[Resource Topic] 2022/1419: Speed-Stacking: Fast Sublinear Zero-Knowledge Proofs for Disjunctions

Welcome to the resource topic for 2022/1419

Title:
Speed-Stacking: Fast Sublinear Zero-Knowledge Proofs for Disjunctions

Authors: Aarushi Goel, Mathias Hall-Andersen, Gabriel Kaptchuk, Nicholas Spooner

Abstract:

Building on recent disjunctive compilers for zero-knowledge (e.g. Goel et al. [EUROCRYPT’22]) we propose a new compiler that, when applied to sublinear-sized proofs, can result in sublinear-size disjunctive zero-knowledge with sublinear proving times (without meaningfully increasing proof sizes).
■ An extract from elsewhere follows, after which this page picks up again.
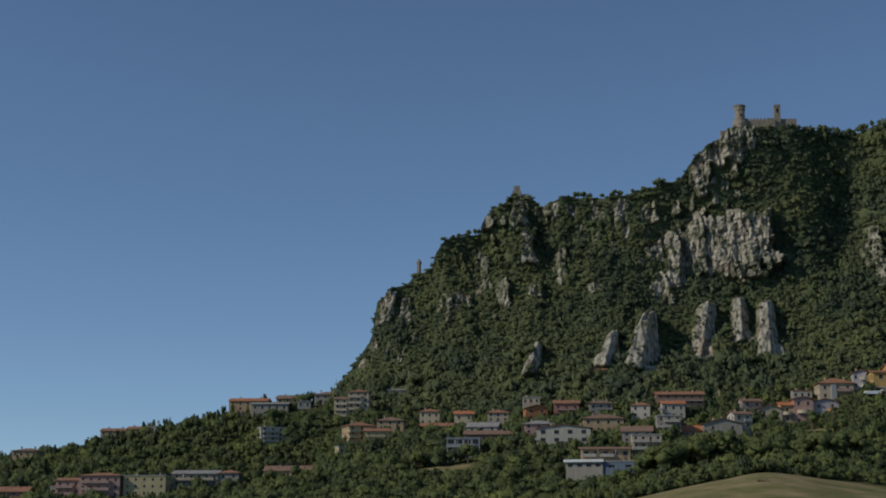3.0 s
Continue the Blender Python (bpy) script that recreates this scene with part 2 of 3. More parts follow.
_A[:_n, :_n], _A[_n, :_n], _A[:_n, _n] = np.sqrt(_d ** 2 + 36) - np.eye(_n) * 2, 1, 1
_W = np.linalg.solve(_A, np.r_[LAND[:, 2], 0])


def land(x, y):
    """Height of the ground, on arrays or numbers."""
    x, y = np.asarray(x, float), np.asarray(y, float)
    z = np.full(np.broadcast(x, y).shape, _W[-1])
    for (px, py, _), w in zip(LAND, _W[:-1]):
        z = z + w * np.sqrt((x - px) ** 2 + (y - py) ** 2 + 36)
    far = smooth(350, 900, np.hypot(x, (y - 450) * 0.9))
    z = z * (1 - far) - 20 * far
    return z + 0.5 * fbm(x / 14, y / 14, 3, 5)


LAWNS = [(-38, 533, 15, 6), (112, 560, 9, 5)]     # x, y, half width, half depth of clearings among the gardens


def in_field(x, y):
    """1 on the mown hilltop in front of the village, and on the lawns between the gardens."""
    out = 1 - smooth(0.8, 1.05, np.hypot((x - 66) / 52, (y - 404) / 21) + 0.12 * fbm(x / 9, y / 9, 3, 8))
    for lx, ly, rx, ry in LAWNS:
        out = np.maximum(out, 1 - smooth(0.75, 1.05, np.hypot((x - lx) / rx, (y - ly) / ry) + 0.15 * fbm(x / 5, y / 5, 3, 9)))
    return out


def build_ground():
    def spread(lo, hi, step, reach):
        mid = np.arange(lo, hi + step, step)
        out = step * 1.35 ** np.arange(1, 30)
        out = np.cumsum(out)
        out = out[out < reach]
        return np.r_[lo - out[::-1], mid, hi + out]
    xs, ys = spread(-360, 330, 4, 5000), spread(-20, 720, 4, 5000)
    X, Y = np.meshgrid(xs, ys)
    Z = land(X, Y)
    me = raw_mesh("ground", np.stack([X, Y, Z], -1).reshape(-1, 3), grid_quads(len(ys), len(xs)), np.zeros((0, 3), int), EARTH, field=in_field(X, Y).ravel())
    me.polygons.foreach_set("use_smooth", np.ones(len(me.polygons), bool))
    return tagged(new("ground", me), "grassy valley floor and hillside under the village", "ground", kind="structure")


build_ground()

# ---- the mountain ----
# crest line: (x, z)
CREST = [(-135, 45), (-118, 55), (-108, 62), (-97, 77), (-88, 91), (-84.5, 109), (-77, 116), (-69, 118), (-64, 125), (-55, 126), (-53, 134), (-48, 142), (-30, 147), (-26, 156.5),
         (-17, 162.5), (-11, 167), (-4, 166.5), (5, 161), (15, 165), (40, 164), (59, 168), (78, 173), (85, 185), (100, 196), (107, 201), (139, 200.5), (158, 199), (170, 198.5), (182, 201.5), (197, 198),
         (212, 196), (222, 194), (230, 204.5), (245, 211), (260, 211), (270, 212.5), (279, 216), (295, 220), (307, 221), (440, 224)]
FOOT = [(-135, 700), (-105, 675), (-75, 660), (-50, 648), (-15, 632), (15, 622), (45, 612), (70, 618), (100, 636), (130, 642), (165, 645), (215, 655), (245, 668), (268, 678), (300, 672), (440, 672)]
# bare rock: middle x, foot z, head z, half width at foot and head, lean, slant of the foot
CLIFFS = [(95, 117, 156, 34, 29, 0, 0.21), (118, 121, 164, 8, 6, 1, 0.2), (71, 109, 148, 4.2, 2.8, 1.5, 0), (85, 114, 145, 4.5, 3, 0, 0.1), (292, 199, 222, 18, 15, 2, 0.05), (-8.5, 150, 167, 5.5, 4, 1, 0), (89, 173, 186, 6, 4, 2, 0.2), (97, 180, 197, 5, 3, 2, 0.2), (106, 184, 203, 5, 3.5, 1, 0.1), (114, 189, 202, 4, 4, 0, 0.1), (-79.5, 96, 117, 5, 4, 2, 0),
          (-70.5, 97, 112, 4, 2.5, 2, 0), (66, 106, 124, 4, 2, -2, 0), (-26, 148, 158, 4.5, 3.5, 0, 0), (4, 156, 162, 5, 4, 0, 0), (172, 125, 147, 4, 2, 3, 0)]
PILLARS = [(49, 64, 99, 11, 3.4, 8, 0), (79.5, 72, 102, 6.5, 4.5, 6.5, 0), (101, 81, 105, 6.0, 3.2, 1.5, 0), (113, 71, 105.5, 7.4, 3.6, 2.0, 0), (32, 66, 87, 7, 2.4, 6, 0), (-4, 63, 81, 6, 2.2, 5, 0)]
OUTCROPS = [(-25.5, 114, 132, 4.5, 3.5, -2, 0), (-16.5, 101, 123, 4.2, 3, -1, 0), (-2.5, 128, 145, 4.2, 3.2, -1.5, 0), (14.5, 118, 140, 2.2, 1.6, 0, 0), (-46, 103, 112, 5, 3, 0, 0),
            (-92, 70, 80, 4, 2.5, 3, 0), (-87, 82, 92, 3, 2, 2, 0), (233, 138, 148, 3, 2.5, 0, 0), (177, 112, 126, 3.5, 2, -2, 0), (248, 105, 120, 5, 2.6, 0, 0)]
SCARS = [(228, 92, 103, 4, 2.5, 0, 0), (20, 155, 163, 4, 3, 0, 0), (33, 153, 163, 4.5, 3.5, 0, 0), (45, 150, 162, 5.5, 4, 0, 0), (62, 150, 162, 4.5, 3.5, 0, 0), 
         (-36, 104, 112, 3, 3, 0, 0), (0, 108, 115, 4, 3, 0, 0), (32, 109, 115, 7, 4, 0, 0), (203, 132, 142, 2.5, 2, 0, 0), (290, 150, 162, 5, 3, 0, 0)]
_rng = np.random.RandomState(12)
# narrow streaks of bare rock: stretch of x, depth below the crest or height, how many
for _x0, _x1, _z0, _z1, _n in ((16, 78, 7, 24, 11), (72, 92, 16, 34, 5), (88, 108, 14, 40, 7), (-34, -16, 6, 16, 3), (-6, 12, 4, 14, 3)):
    for _k in range(_n):
        _x, _h, _w = _rng.uniform(_x0, _x1), _rng.uniform(5, 10), _rng.uniform(1.1, 2.3)
        _z = float(np.interp(_x, [q[0] for q in CREST], [q[1] for q in CREST])) - _rng.uniform(_z0, _z1)
        SCARS.append((_x, _z - _h / 2, _z + _h / 2, _w, _w * 0.7, _rng.uniform(-1, 2), 0))
for _x0, _x1, _z0, _z1, _n in ((-32, -24, 108, 130, 4), (-58, -40, 98, 112, 5), (10, 16, 116, 142, 3), (-84, -60, 76, 96, 3), (168, 178, 112, 140, 3)):
    for _k in range(_n):
        _x, _z, _h, _w = _rng.uniform(_x0, _x1), _rng.uniform(_z0, _z1), _rng.uniform(5, 10), _rng.uniform(1.3, 2.8)
        SCARS.append((_x, _z - _h / 2, _z + _h / 2, _w, _w * 0.7, _rng.uniform(-1, 2), 0))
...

Our key observation is that simulation in sublinear-size zero-knowledge proof systems can be much faster (both concretely and asymptotically) than the honest prover. We study applying our compiler to two classes of O(\log n)-round protocols: interactive oracle proofs, specifically Aurora [EUROCRYPT’19] and Fractal [EUROCRYPT’20], and folding arguments, specifically Compressed \Sigma-protocols [CRYPTO’20, CRYPTO’21] and Bulletproofs [S&P’18]. This study validates that the compiler can lead to significant savings. For example, applying our compiler to Fractal enables us to prove a disjunction of \ell clauses, each of size N, with only O((N+\ell) \cdot \text{polylog}(N)) computation, versus O(\ell N \cdot \text{polylog}(N)) when proving the disjunction directly. We also find that our compiler offers a new lens through which to understand zero-knowledge proofs, evidenced by multiple examples of protocols with the same “standalone” complexity that each behave very differently when stacked.